One starts to wonder, what isn’t Siri when it comes to user interface and interaction? And also wondering where Siri begins and ends in terms of software execution and data access. This year is already touted as the year for agentic AI—what could be more agentic than AI-infused Siri?

  • For me, the biggest smoking gun is that late last year Apple announced that Siri will be powered by Apple’s LLM (https://superchargednews.com/2024/11/21/llm-siri-to-launch-by-spring-2026/ ). First off powering Siri with Apple’s LLM already sets off some alarm bells. The timing of this forced optingin to Siri Learning seems quite aligned with the development timeline of an LLM said to be launching in late 2025/2026. “The new Siri will be powered by Apple’s advanced Large Language Models (LLM), which will make the digital assistant more conversational and ChatGPT-like.” I can’t really imagine a world where Apple wouldn’t train their LLM off their current customer base.
  • Siri Architecture: Because I love architecture and because I can remember when Siri was a baby 3rd party app, I wanted to go back and take a brief look at its evolving architecture. As of 2017, the Siri architecture was a poster child of typical app client-server architecture and the reliance on the server is clear (Figure 2), with even the trigger words audio being sent to the server.

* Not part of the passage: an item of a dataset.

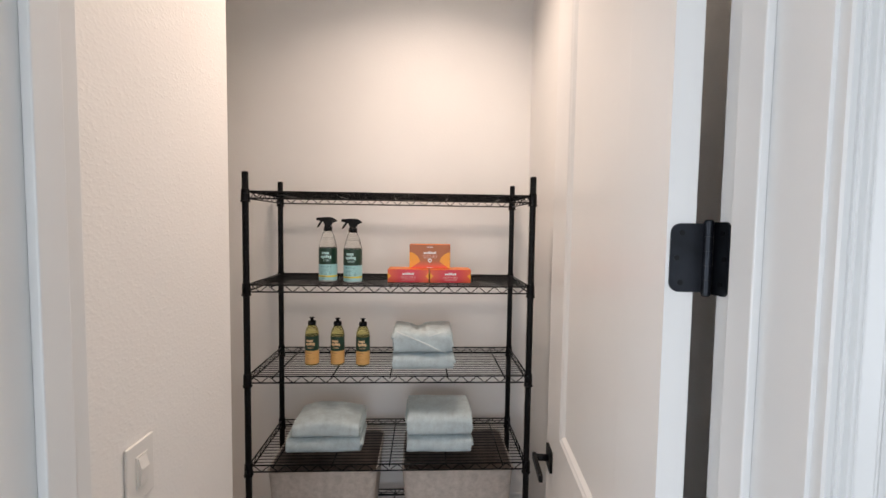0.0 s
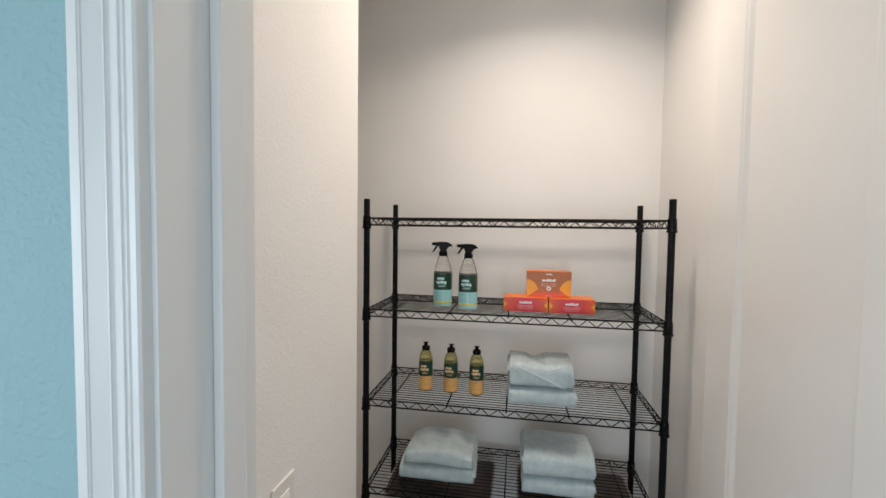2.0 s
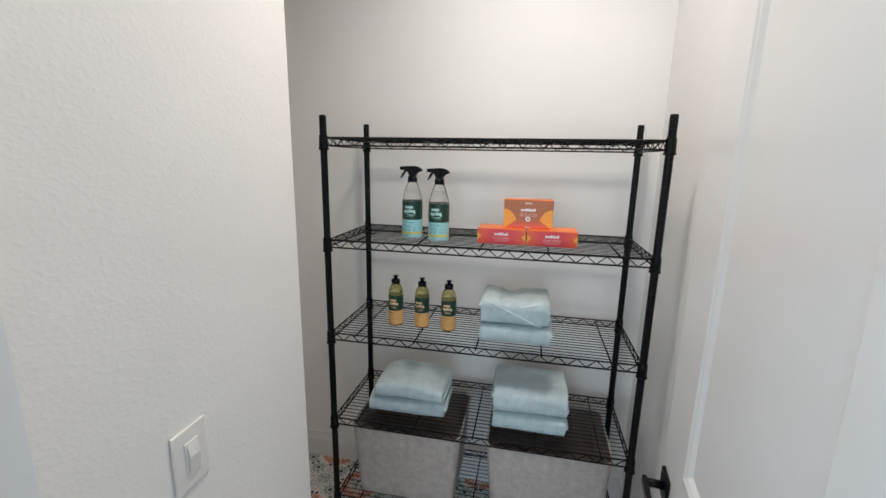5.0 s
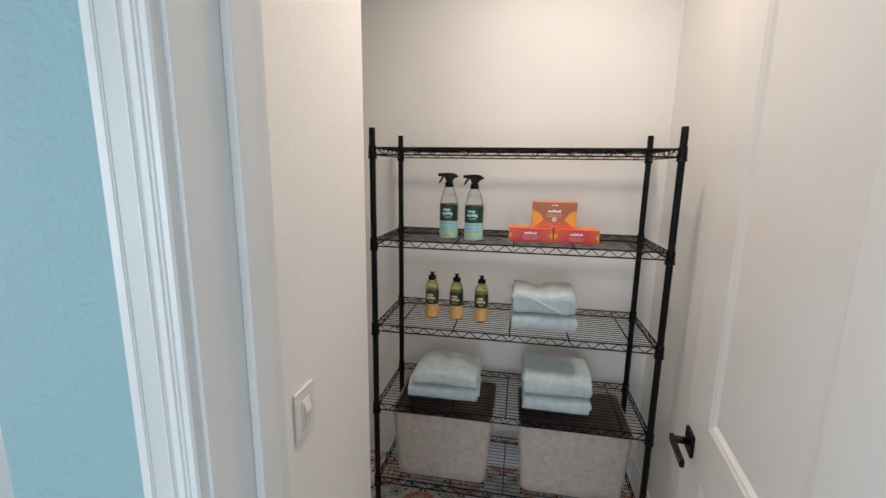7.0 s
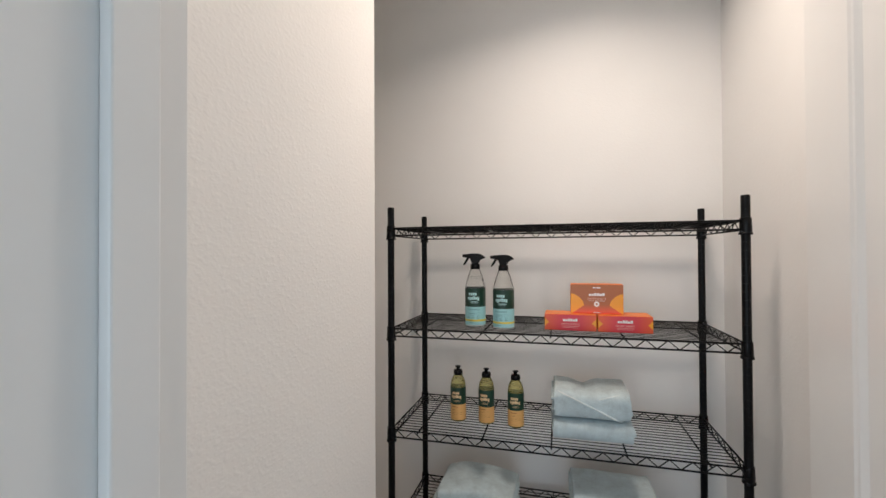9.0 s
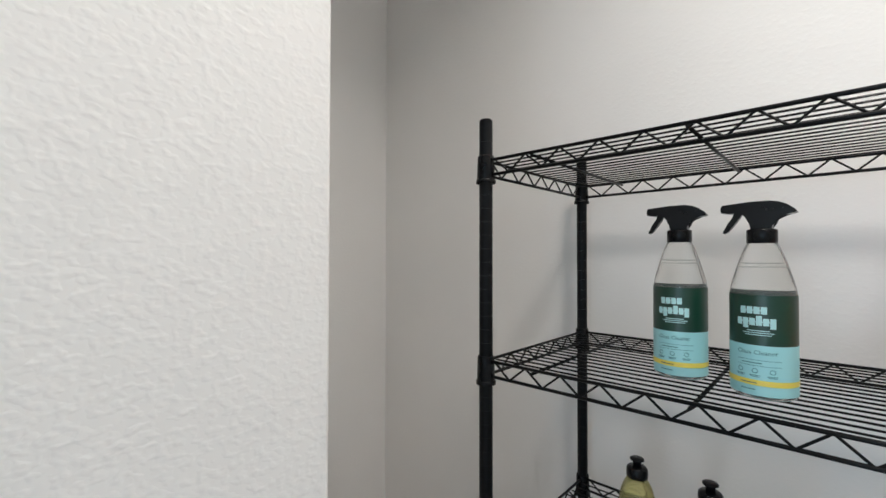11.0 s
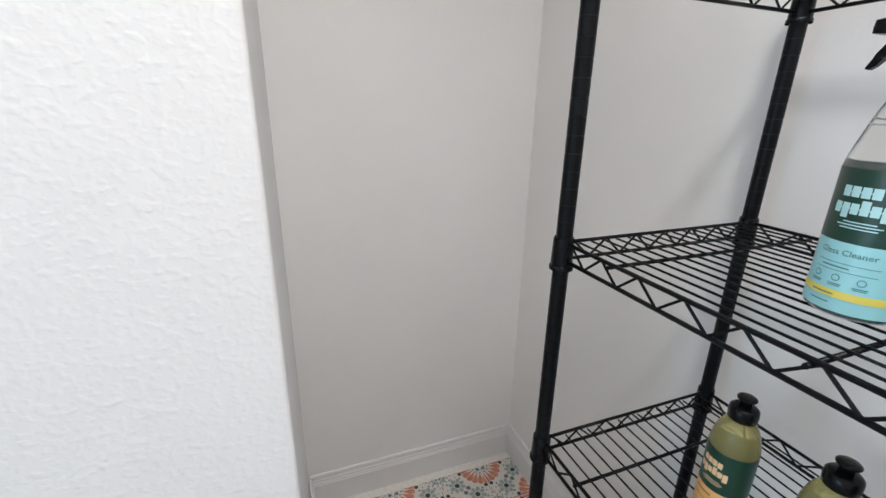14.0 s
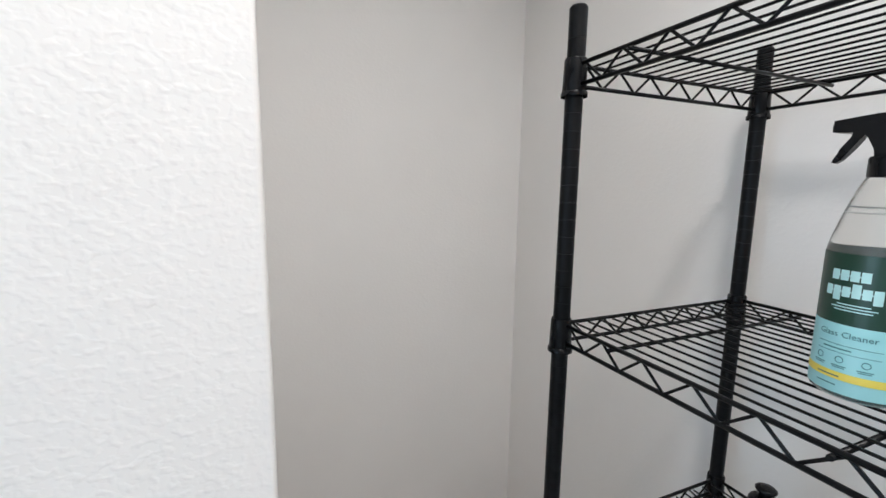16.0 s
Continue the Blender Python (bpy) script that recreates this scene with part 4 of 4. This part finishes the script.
# a thin broken line of colour round each tile's edge
rim = tl.math("MINIMUM", tl.math("MINIMUM", U, tl.math("SUBTRACT", 1.0, U)), tl.math("MINIMUM", V, tl.math("SUBTRACT", 1.0, V)))
col = tl.mix(tl.math("MULTIPLY", less(rim, 0.012), less(tl.noise(22.0, 1.0), 0.47)), col, (0.30, 0.17, 0.13))
tl.colour(col)
tl.b.inputs["Roughness"].default_value = 0.35
tl.bump(worn, 0.12, 0.001)

tile_first = None
for i in range(-1, 11):
    for j in range(-7, 3):
        x0, y0 = TX + i * PITCH, TY + j * PITCH
        x1, y1 = x0 + PITCH, y0 + PITCH
        cx0, cx1 = max(x0, XL + 0.013), min(x1, XR - 0.013)
        cy0, cy1 = max(y0, YH + 0.06), min(y1, YB - 0.013)
        if cx1 - cx0 < 0.012 or cy1 - cy0 < 0.012 or (cx1 < XS and cy1 < YN):
            continue
        xm, ym = (x0 + x1) / 2, (y0 + y1) / 2
        turn = 0 if (i + j) % 2 == 0 else 90
        whole = cx1 - cx0 > PITCH - 1e-6 and cy1 - cy0 > PITCH - 1e-6
        if whole and tile_first is not None:
            t = new("tile", tile_first.data)
            t.parent = floor_ob
        else:
            g = (PITCH - TILE) / 2
            bm = bmesh.new()
            ax0, ax1 = (cx0 + (g if cx0 == x0 else 0)) - xm, (cx1 - (g if cx1 == x1 else 0)) - xm
            ay0, ay1 = (cy0 + (g if cy0 == y0 else 0)) - ym, (cy1 - (g if cy1 == y1 else 0)) - ym
            box(bm, ax0, ax1, ay0, ay1, -0.004, 0.0)
            if turn:
                bmesh.ops.rotate(bm, verts=bm.verts, cent=(0, 0, 0), matrix=Matrix.Rotation(radians(-90), 3, "Z"))
            bmesh.ops.bevel(bm, geom=[e for e in bm.edges if all(v.co.z > -0.001 for v in e.verts)], offset=0.0008, segments=1, affect="EDGES")
            t = part("tile", bm, tl.mat, floor_ob)
            if whole:
                tile_first = t
        t.location = (xm, ym, 0.0)
        t.rotation_euler = (0, 0, radians(turn))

2017 is, of course, ancient times in developer years and Apple has been relatively transparent about how they’ve been rearchitecting Siri to [at least] keep the trigger word detection on the device (https://machinelearning.apple.com/research/voice-trigger).

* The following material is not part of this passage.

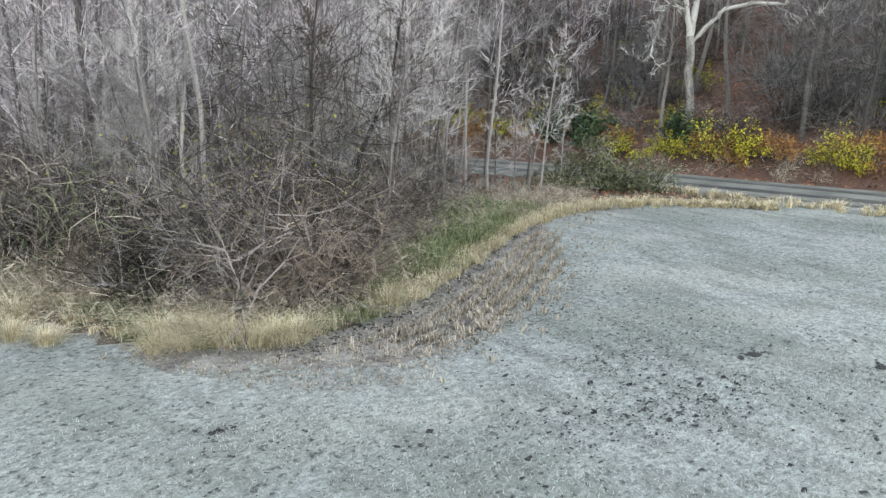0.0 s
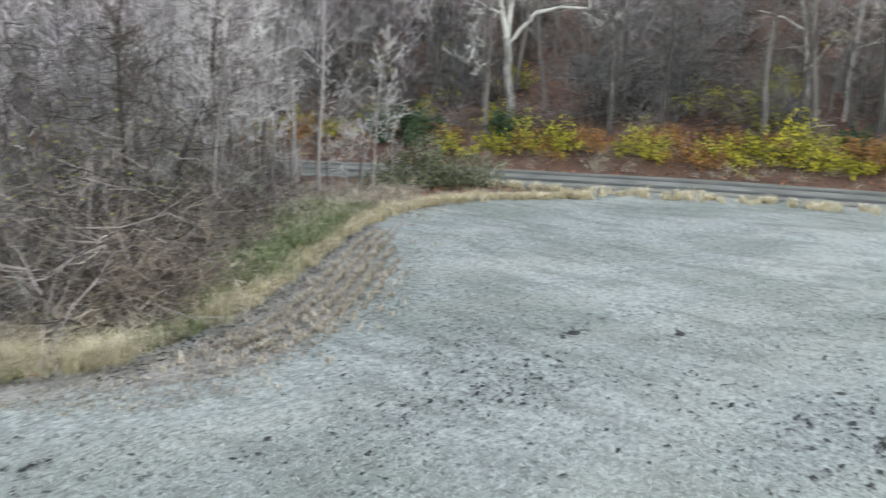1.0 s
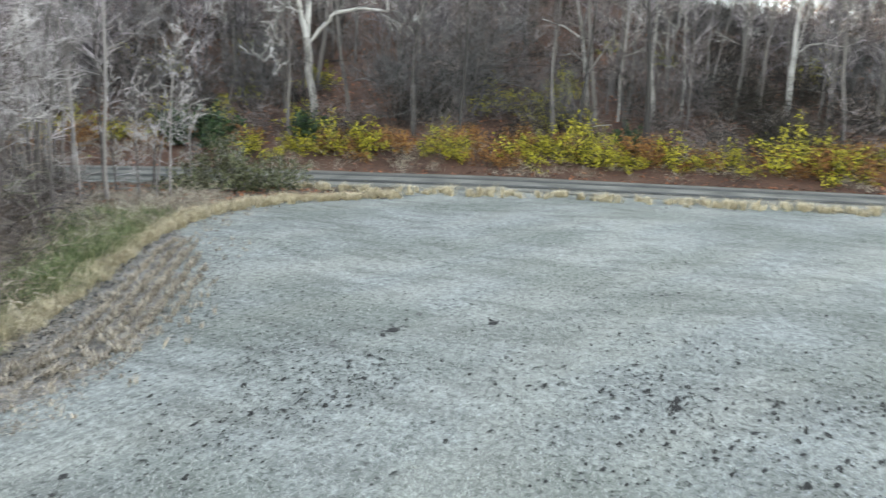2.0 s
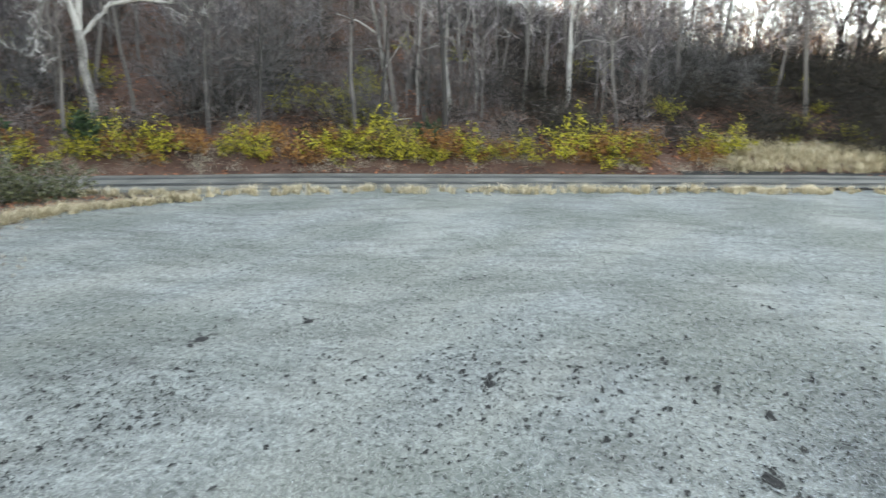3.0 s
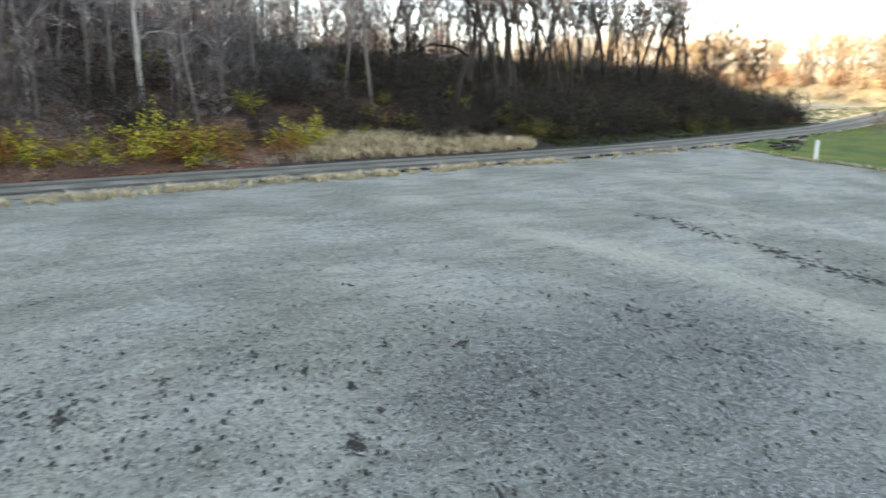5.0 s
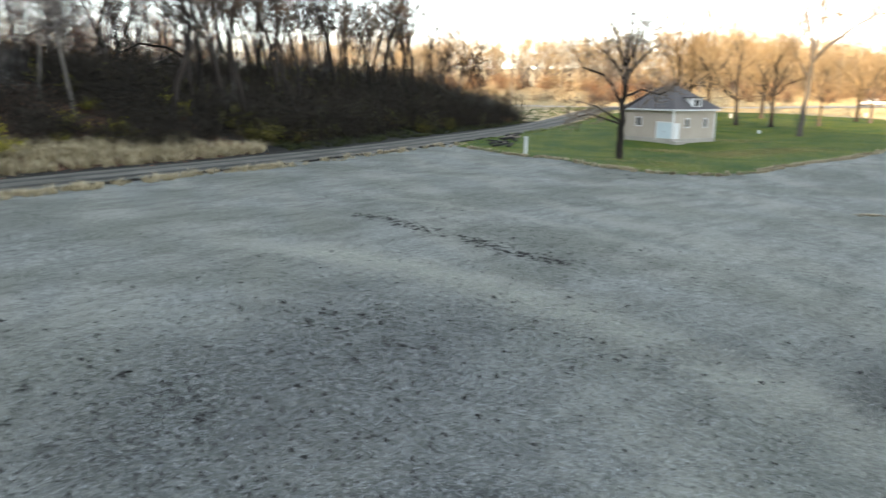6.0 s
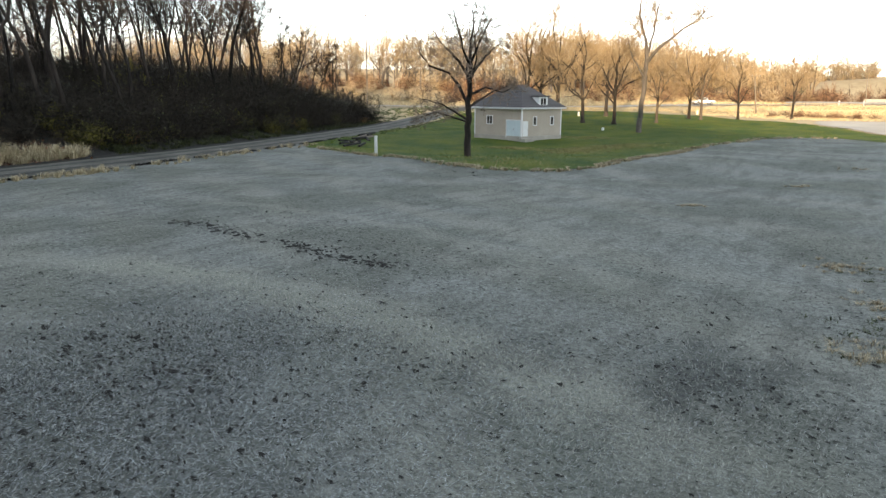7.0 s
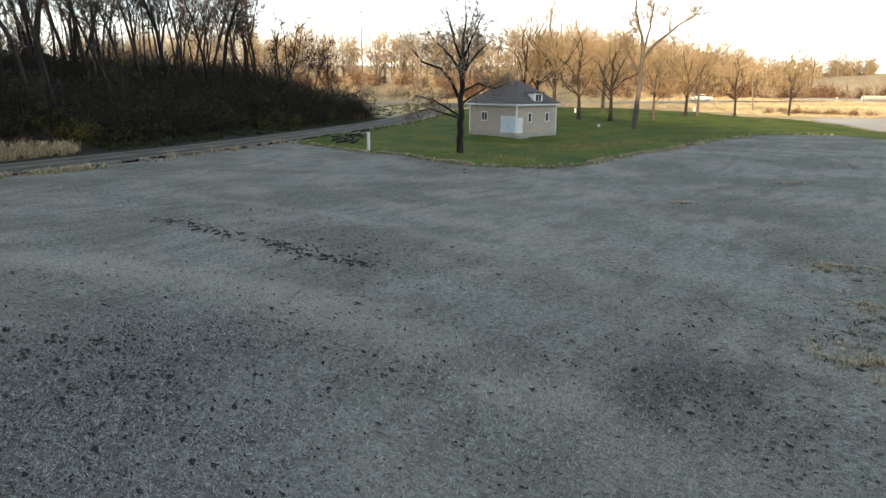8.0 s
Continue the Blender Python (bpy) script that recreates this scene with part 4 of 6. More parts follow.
# the dim interior of the woods is painted by these near-black twigs
grove("undergrowth", scatter(UNDER, 420, 33, open_corner), BRAMBLES, 0.5, 1.1, "bark", "deepshadetwig", "tangled bare undergrowth in the woods", "undergrowth", 33)

strands("vines", FRONT, 2600, 0.2, 4.5, 0.010, "hilltwig", "tangle of thin grey vines and stems in the thicket", 81, 0.05)
strands("brown_vines", FRONT, 1500, 0.1, 3.2, 0.009, "stalk", "tangle of brown stems in the thicket", 82, 0.08)
strands("green_vines", FRONT, 1100, 0.1, 2.6, 0.013, "olive", "dull green creepers low in the thicket", 84, 0.1)
strands("dark_vines", [(3.5, 14.2), (6.5, 13.6), (8.5, 17), (8, 21), (4, 20)], 1300, 0.3, 7.0, 0.012, "deepshadetwig", "dark vines hanging in the trees", 83, 0.12)
lw = Wood()
for _ in range(420):
    lw.leaf(Vector((rng.gauss(4.7, 1.6), rng.gauss(15.4, 1.1), rng.gauss(3.5, 0.7))), rng.uniform(0.05, 0.09), rng)
tagged(link_mesh("last_leaves", lw.v, lw.f, "lastleaf"), "a few yellow-green leaves left in the thicket", "leaves", kind="stuff")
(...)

  • The last thing I want to mention is that Apple has been preternaturally silent about this whole thing. I find that remarkably off-brand. Unless Siri and Apple AI are inextricably interwoven and this was actually a training set creation exercise, in which case, probably best to keep silent.

Is Apple training their LLM via the forced Siri Learning opt-in? Maybe. Will be good to hear from them on this. And while we’re at it, I’d love a new “revamped” Siri and Apple LLM architecture diagram/document, with greater transparency and detailed information on the functionality distribution and data sharing between the device and back-end servers and services. Please and thank you.